Reynolds was one of the earliest members of the Royal Society of Arts, helped found the Society of Artists of Great Britain, and in 1768 became the first president of the Royal Academy of Arts, a position he was to hold until his death. In 1769, he was knighted by George III, only the second English artist to be so honoured. His Discourses, a series of lectures delivered at the academy between 1769 and 1790, are remembered for their sensitivity and perception. In one lecture, he expressed the opinion that "invention, strictly speaking, is little more than a new combination of those images which have been previously gathered and deposited in the memory." William Jackson in his contemporary essays said of Reynolds 'there is much ingenuity and originality in all his academic discourses, replete with classical knowledge of his art, acute remarks on the works of others, and general taste and discernment'.

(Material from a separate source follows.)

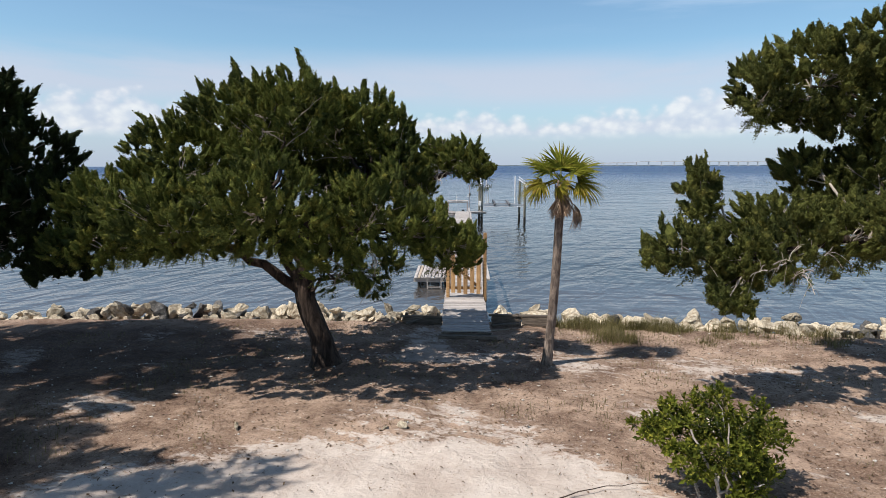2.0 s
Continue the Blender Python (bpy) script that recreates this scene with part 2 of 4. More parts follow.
def make_ground():
    m, n = material("sandy_ground")
    v = n.coords()
    zone = n.t.nodes.new("ShaderNodeAttribute")
    zone.attribute_name = "sand"
    patch = n.noise(v, 0.9, 6.0, 0.68, 0.3)
    fine = n.noise(v, 9.0, 5.0, 0.7)
    # litter lies in windrows, thin over the sand
    rows = n.noise(n.mapping(v, (0.9, 2.6, 1), (0, 0, 0.25)), 1.6, 7.0, 0.72, 0.6)
    k = n.math("ADD", zone.outputs["Fac"], n.math("MULTIPLY", n.math("SUBTRACT", rows, 0.5), 1.5))
    k = n.math("ADD", k, n.math("MULTIPLY", n.math("SUBTRACT", fine, 0.5), 0.9))
    mask = n.step(k, 0.34, 0.60)
    sand = n.mix(n.step(patch, 0.32, 0.7), (0.395, 0.333, 0.294), (0.545, 0.485, 0.443))
    grains = n.noise(v, 60.0, 3.0, 0.7)
    sand = n.mix(n.math("MULTIPLY", n.step(grains, 0.55, 0.8), 0.3), sand, (0.30, 0.24, 0.19))
    pit = n.noise(v, 3.2, 5.0, 0.6, 0.5)
    sand = n.mix(n.math("MULTIPLY", n.step(pit, 0.55, 0.70), 0.4), sand, (0.30, 0.25, 0.21))
    dust = n.noise(v, 22.0, 4.0, 0.75)
    sand = n.mix(n.math("MULTIPLY", n.step(dust, 0.63, 0.74), 0.35), sand, (0.20, 0.16, 0.13))
    speck = n.noise(v, 13.0, 5.0, 0.8, 0.8)
    sand = n.mix(n.math("MULTIPLY", n.step(speck, 0.58, 0.68), 0.65), sand, (0.17, 0.13, 0.10))
    litter = n.mix(n.step(patch, 0.36, 0.62), (0.150, 0.096, 0.070), (0.370, 0.268, 0.205))
    needle = n.noise(n.mapping(v, (3, 9, 1), (0, 0, 0.4)), 9.0, 5.0, 0.75, 1.2)
    litter = n.mix(n.math("MULTIPLY", n.step(needle, 0.52, 0.66), 0.8), litter, (0.42, 0.34, 0.27))
    litter = n.mix(n.math("MULTIPLY", n.step(fine, 0.53, 0.68), 0.65), litter, (0.050, 0.032, 0.024))
    crumb = n.noise(v, 26.0, 4.0, 0.8, 0.6)
    litter = n.mix(n.math("MULTIPLY", n.step(crumb, 0.52, 0.62), 0.50), litter, (0.040, 0.026, 0.019))
    litter = n.mix(n.math("MULTIPLY", n.step(crumb, 0.40, 0.32), 0.55), litter, (0.50, 0.43, 0.36))
    # dark litter under the trees, with their shade painted into its colour too
    shadow = n.t.nodes.new("ShaderNodeAttribute")
    shadow.attribute_name = "shaded_duff"
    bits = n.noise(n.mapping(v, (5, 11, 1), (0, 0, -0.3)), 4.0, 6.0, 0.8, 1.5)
    cover = n.math("MULTIPLY", shadow.outputs["Fac"], n.step(bits, 0.64, 0.52, 0.10, 0.78))
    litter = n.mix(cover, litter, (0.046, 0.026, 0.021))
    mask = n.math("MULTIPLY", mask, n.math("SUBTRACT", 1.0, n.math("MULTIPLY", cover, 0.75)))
    c = n.mix(mask, litter, sand)
    rise = n.math("ADD", n.math("MULTIPLY", pit, 0.6), n.math("ADD", n.math("MULTIPLY", fine, 0.22), n.math("MULTIPLY", grains, 0.04)))
    n.out(n.principled(c, 0.95, n.bump(rise, 1.0, 0.11), spec=0.15))
    return m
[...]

Reynolds and the Royal Academy received a mixed reception. Critics included William Blake who published the vitriolic Annotations to Sir Joshua Reynolds' Discourses in 1808. J. M. W. Turner and Northcote were fervent acolytes: Turner requested he be laid to rest at Reynolds' side, and Northcote, who spent four years as Reynolds' pupil, wrote to his family: "I know him thoroughly, and all his faults, I am sure, and yet almost worship him."

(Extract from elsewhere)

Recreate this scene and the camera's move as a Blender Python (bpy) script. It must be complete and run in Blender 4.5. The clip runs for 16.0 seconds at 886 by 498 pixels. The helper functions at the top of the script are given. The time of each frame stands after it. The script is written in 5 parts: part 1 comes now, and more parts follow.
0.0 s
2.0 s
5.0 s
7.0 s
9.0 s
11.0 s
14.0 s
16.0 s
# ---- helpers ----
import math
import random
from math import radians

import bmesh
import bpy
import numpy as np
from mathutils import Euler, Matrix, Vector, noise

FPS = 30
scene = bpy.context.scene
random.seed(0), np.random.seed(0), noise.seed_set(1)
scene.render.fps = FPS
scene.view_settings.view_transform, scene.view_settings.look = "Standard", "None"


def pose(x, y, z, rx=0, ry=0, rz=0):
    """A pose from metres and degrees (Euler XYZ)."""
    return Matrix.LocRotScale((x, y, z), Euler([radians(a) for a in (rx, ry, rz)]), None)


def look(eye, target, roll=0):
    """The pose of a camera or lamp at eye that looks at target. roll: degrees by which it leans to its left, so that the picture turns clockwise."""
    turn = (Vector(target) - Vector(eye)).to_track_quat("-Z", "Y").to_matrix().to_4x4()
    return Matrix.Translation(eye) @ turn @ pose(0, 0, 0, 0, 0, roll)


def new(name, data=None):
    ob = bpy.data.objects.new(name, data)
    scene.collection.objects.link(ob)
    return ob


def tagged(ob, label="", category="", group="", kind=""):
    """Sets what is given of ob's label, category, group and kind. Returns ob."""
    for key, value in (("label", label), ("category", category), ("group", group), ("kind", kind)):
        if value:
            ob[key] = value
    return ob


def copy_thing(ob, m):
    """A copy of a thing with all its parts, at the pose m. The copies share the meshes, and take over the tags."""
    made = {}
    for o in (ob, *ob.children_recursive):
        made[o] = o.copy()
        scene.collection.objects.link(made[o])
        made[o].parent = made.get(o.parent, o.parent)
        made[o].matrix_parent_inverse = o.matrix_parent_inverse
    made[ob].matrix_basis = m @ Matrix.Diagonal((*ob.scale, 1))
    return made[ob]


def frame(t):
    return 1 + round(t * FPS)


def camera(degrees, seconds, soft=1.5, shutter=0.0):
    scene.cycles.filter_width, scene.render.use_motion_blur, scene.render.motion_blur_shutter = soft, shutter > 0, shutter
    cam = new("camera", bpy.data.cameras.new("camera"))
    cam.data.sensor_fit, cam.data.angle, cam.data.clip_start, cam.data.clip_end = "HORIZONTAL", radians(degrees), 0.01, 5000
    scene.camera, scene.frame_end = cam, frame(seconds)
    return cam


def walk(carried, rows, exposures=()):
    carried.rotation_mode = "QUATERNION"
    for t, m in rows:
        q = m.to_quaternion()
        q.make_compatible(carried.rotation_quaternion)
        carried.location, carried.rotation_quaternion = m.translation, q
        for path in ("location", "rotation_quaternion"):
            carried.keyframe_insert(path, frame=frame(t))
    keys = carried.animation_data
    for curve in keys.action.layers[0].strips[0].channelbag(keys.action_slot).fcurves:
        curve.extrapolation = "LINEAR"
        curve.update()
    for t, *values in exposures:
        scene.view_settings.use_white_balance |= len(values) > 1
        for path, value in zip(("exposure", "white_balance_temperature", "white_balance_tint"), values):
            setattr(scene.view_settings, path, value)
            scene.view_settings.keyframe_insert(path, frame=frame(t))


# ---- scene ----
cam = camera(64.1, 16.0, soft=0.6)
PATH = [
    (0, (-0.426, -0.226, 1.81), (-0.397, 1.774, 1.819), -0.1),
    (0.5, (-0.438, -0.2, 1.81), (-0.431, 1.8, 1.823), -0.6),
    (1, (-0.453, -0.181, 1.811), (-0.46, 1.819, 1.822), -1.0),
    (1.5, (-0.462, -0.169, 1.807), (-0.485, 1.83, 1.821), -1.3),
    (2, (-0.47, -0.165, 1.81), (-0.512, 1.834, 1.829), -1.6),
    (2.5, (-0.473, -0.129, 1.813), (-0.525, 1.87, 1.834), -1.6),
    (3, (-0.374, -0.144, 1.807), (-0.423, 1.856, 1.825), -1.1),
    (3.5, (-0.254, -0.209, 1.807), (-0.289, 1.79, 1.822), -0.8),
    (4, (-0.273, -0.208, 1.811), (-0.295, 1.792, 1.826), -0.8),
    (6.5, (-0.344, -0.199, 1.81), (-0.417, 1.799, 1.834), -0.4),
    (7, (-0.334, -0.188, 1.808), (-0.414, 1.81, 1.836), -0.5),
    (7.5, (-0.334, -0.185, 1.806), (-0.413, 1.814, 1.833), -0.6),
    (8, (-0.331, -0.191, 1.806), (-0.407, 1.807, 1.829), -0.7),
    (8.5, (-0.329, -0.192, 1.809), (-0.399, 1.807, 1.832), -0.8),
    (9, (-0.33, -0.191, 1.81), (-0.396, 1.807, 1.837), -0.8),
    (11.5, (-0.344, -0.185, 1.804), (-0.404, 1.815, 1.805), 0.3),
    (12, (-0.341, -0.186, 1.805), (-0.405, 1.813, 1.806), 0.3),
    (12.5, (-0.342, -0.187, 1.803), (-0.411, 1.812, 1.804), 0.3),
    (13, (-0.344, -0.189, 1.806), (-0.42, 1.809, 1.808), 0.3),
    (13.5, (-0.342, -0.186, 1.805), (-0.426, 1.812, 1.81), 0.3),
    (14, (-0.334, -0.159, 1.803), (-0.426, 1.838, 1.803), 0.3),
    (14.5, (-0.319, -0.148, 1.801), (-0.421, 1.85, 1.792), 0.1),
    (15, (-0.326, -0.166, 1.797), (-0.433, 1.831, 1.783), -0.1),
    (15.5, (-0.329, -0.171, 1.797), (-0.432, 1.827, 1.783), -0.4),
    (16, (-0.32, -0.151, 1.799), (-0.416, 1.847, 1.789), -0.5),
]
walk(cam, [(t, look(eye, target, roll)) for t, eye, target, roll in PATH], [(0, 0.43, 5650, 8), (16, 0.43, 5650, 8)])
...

In 2018, the Royal Academy of Arts celebrated its 250th anniversary from its opening in 1768. This became an impetus for galleries and museums across the UK to celebrate "the making, debating and exhibiting art at the Royal Academy". Waddesdon Manor was amongst the historic houses that supported Sir Joshua Reynolds's influence at the academy, acknowledging how:
transformed British painting with portraits and subject pictures that engaged their audience's knowledge, imagination, memory and emotions... As an eloquent teacher and art theorist, he used his role at the head of the Royal Academy to raise the status of art and artists of Britain.